I’ve always known the magic of kids–the magic they bring to Christmas. It’s not the other way around like many people think. Christmas would have no magic without the innocence of kids whose joy brings hope and forgiveness to a, sometimes, hopeless and unforgiving world. Kids do that because childhood is that kind of time even for kids who live in a world of struggling parents and temporary homes. Kids just simply know how to find magic in the midst of sadness, in the midst of scary moments adults have a hard time explaining.
It was the time I worked for a domestic violence organization that included a shelter for survivors escaping dangerous abusive relationships. Many of the women at the shelter had children, children for whom the staff worked hard to provide the most at home experience as possible. This included a holiday party that brought two Santas–one white, and one black, in the name of diversity. And it was in the name of such diversity that I talked my ex-husband, also a wheelchair user like myself, into playing disabled Santa that year, something he agreed to do although having grown up disabled, his experiences around being stared at by kids is something he’d often try to avoid. He did the Santa thing knowing this, and I was so grateful for that. So, it happens that the universe must have been witnessing this as his actions would be rewarded in the most surprising way.

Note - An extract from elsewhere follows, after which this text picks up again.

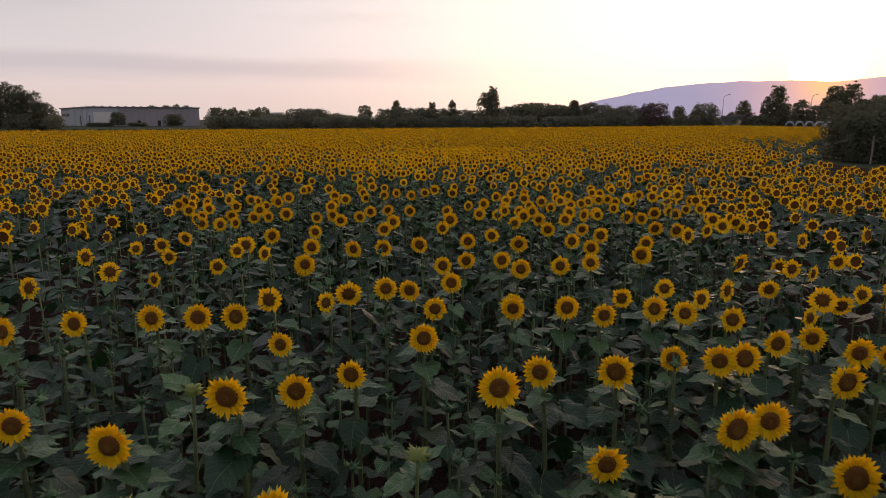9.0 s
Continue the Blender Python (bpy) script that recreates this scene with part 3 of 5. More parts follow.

As the group of children from the shelter were waiting to board their ride to the party, a drunken Santa got hit by a car. The children were inconsolable and were convinced that Santa was dead. They witnessed in tears and sobs how Santa was taken away on a stretcher, and nothing anybody said could convince them Santa was not dead. The short drive to the party was a mess of tears and pleas to go back to check on Santa.
When the kids got to the party, their sobs and tears automatically stopped when they saw Santa sitting in a wheelchair. They all ran to him and hugged him, sat on his lap and told him how glad they were he was alive. He just had a broken leg after getting hit by a car. All the kids at the party believed my husband was the real Santa. They had seen it with their own eyes. They saw him getting hurt, but he was alright. He just had a broken leg, that’s why he was in a chair. They had no doubt in their minds that Santa was, indeed, real, and that’s the kind of Christmas magic only kids can make come true.